Indeed, despite a certain finality at the end, Saw III is ready-made for at least one further sequel (of course, as we now know, it’s got four and counting). There are all kinds of little bits that go unexplained here, from characters to blink-and-you’ll-miss-them plot-points-in-waiting, not to mention that it ends on that fairly substantial cliffhanger-twist. That it’s so brazen in its lack of comprehensive answers will irritate some, while others will delight in the knowledge there are still more mysteries to ponder.
Visually, Saw III is overcooked. The cinematography is too stylised, heavily filtered to offer a single-colour-saturated look for each location. Such a technique can be beneficial in certain contexts — Traffic, for example, lucratively uses an even more extreme example — but here feels like someone was let loose in the grading toolbox. Equally, the trickery with scene transitions — where different locations have been built on the same set so as to move between them without any editing or digital effects* — may have looked clever in 1940, but now seems needless. Worse, it confuses the storytelling and the audience’s sense of geography. It’s one thing tricking your viewer with plot twists, another entirely to needlessly mislead their understanding of filmic space. These wannabe-flashy transitions are inspired by similar ones in the preceding films, but there they were neatly subtle and surprisingly effective, while here they don’t look as cool as someone clearly thinks, as well as initiating moments of befuddlement.

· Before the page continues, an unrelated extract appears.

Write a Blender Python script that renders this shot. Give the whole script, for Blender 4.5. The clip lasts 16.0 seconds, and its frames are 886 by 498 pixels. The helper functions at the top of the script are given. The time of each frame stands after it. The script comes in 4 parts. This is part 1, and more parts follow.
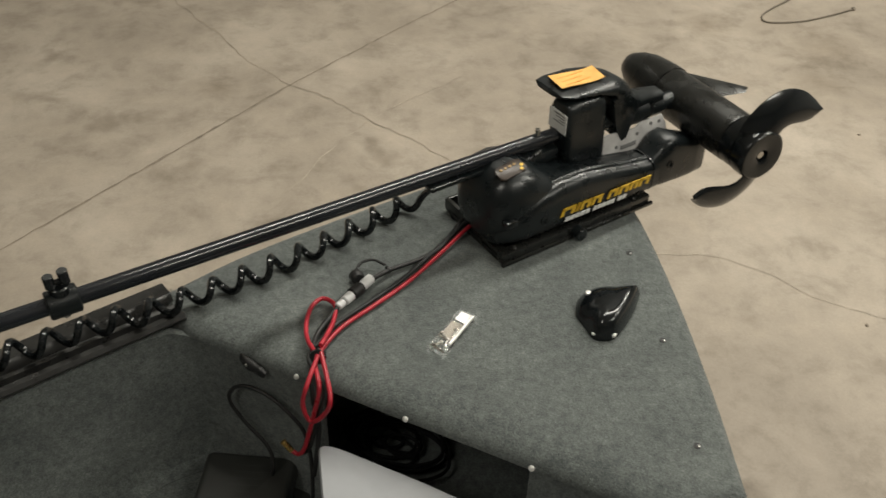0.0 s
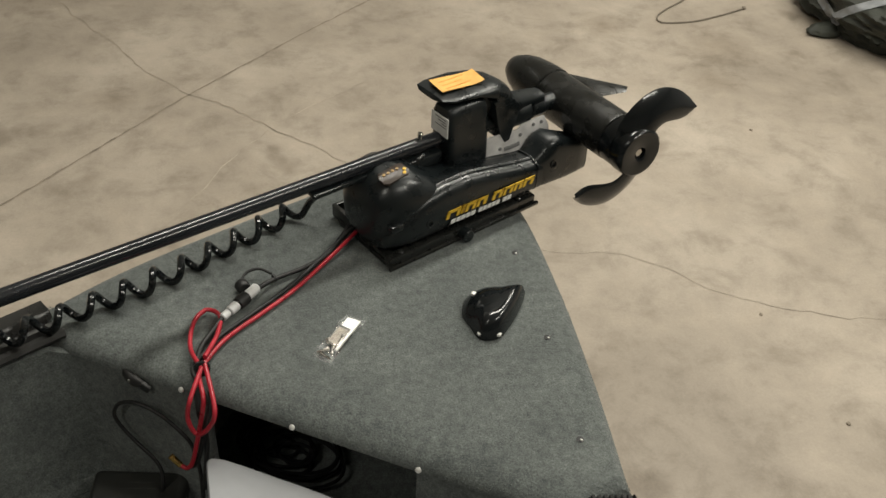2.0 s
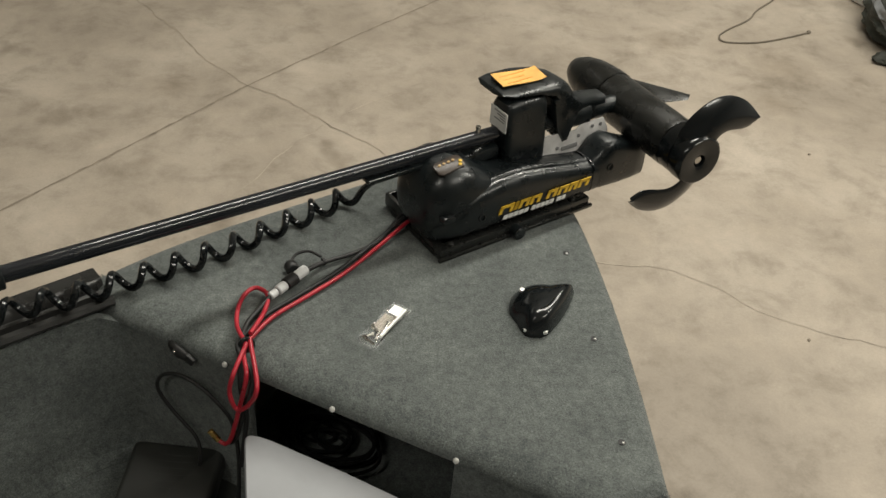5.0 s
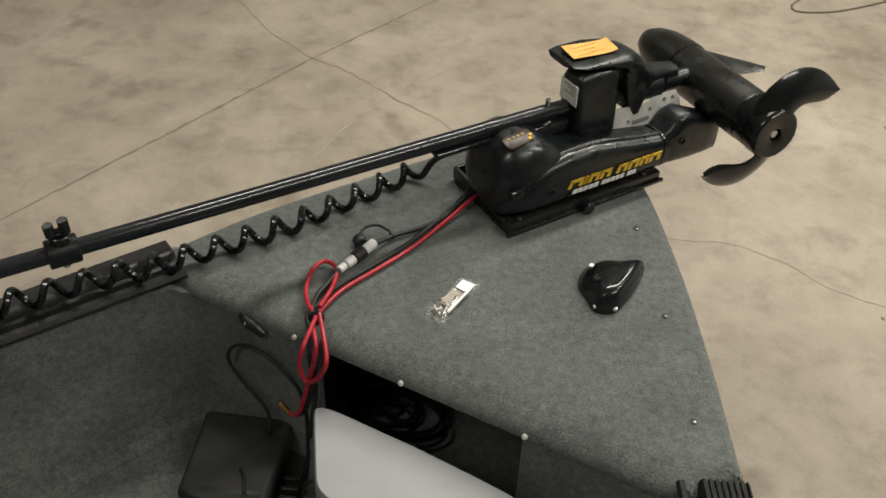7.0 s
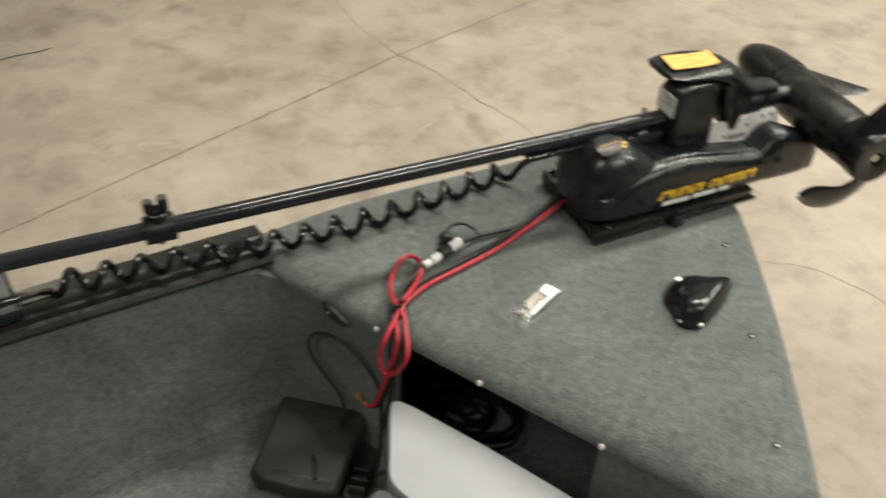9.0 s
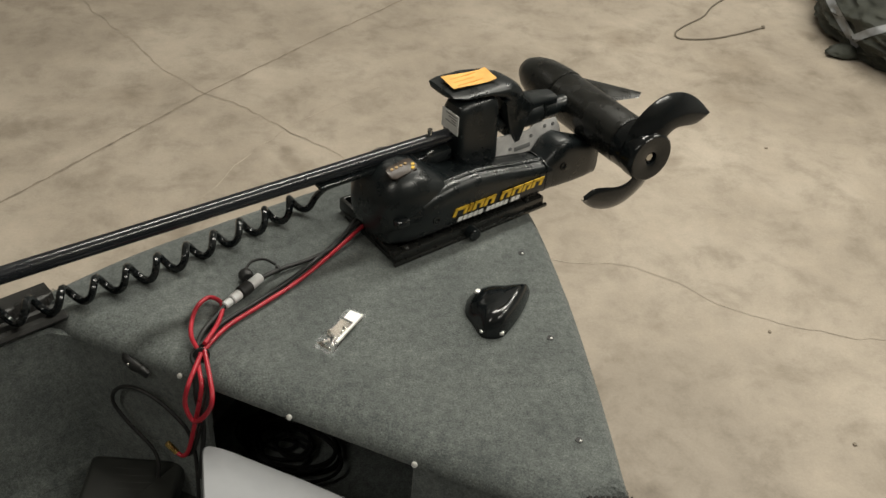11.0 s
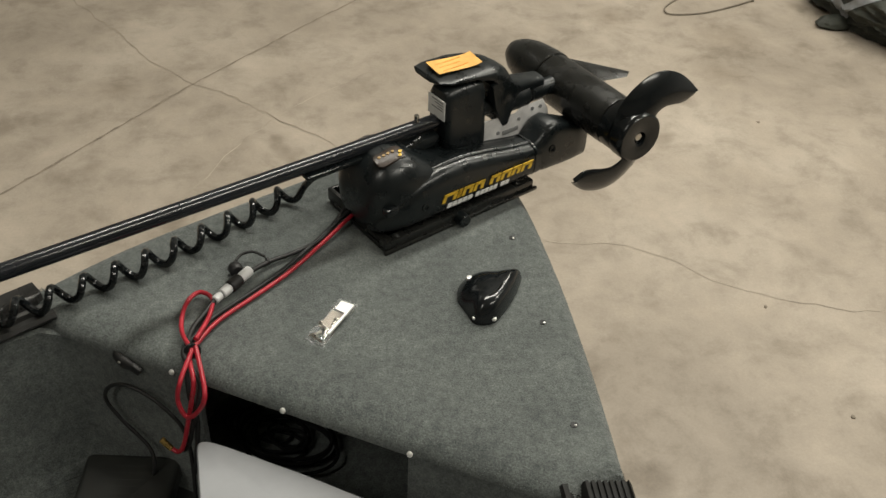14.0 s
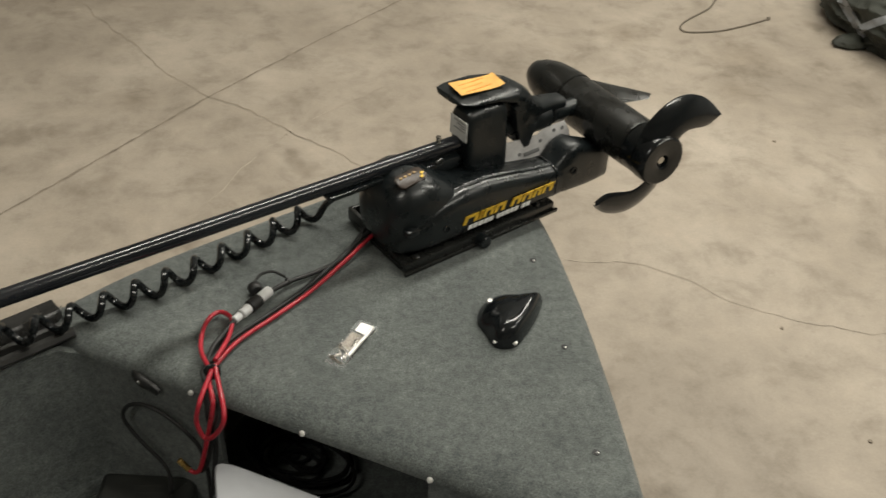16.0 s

Despite my ever-growing catalogue of complaints, there is a bright side for Saw III. What could have been just another rehash of the same basic plot conceit ramped up a bit more — from two people trapped in a room, to half a dozen trapped in a house, this could’ve just been a dozen trapped in an office block — instead chooses to come up with a new narrative structure. Yes, it’s still based around defeating a series of traps/tests, but in a genre where some franchise entries are merely distinguished by the different modes of death — if that — it’s tantamount to a revelatory change of style. It also holds the distinction of being the only Saw film so far I want to rewatch to better consider events (and, from a filmmaking standpoint, its narrative structure and balance), even if other elements put me off.
Though it’s Jigsaw’s story that merits this feeling, I’d still rather have less of him and more of the test he’s got on the go. Sadly, I think the franchise is headed in the exact opposite direction.

* This technique was definitely used in Saw IV (according to IMDb), but I don’t know if it was also applied here or if it just looks like it was.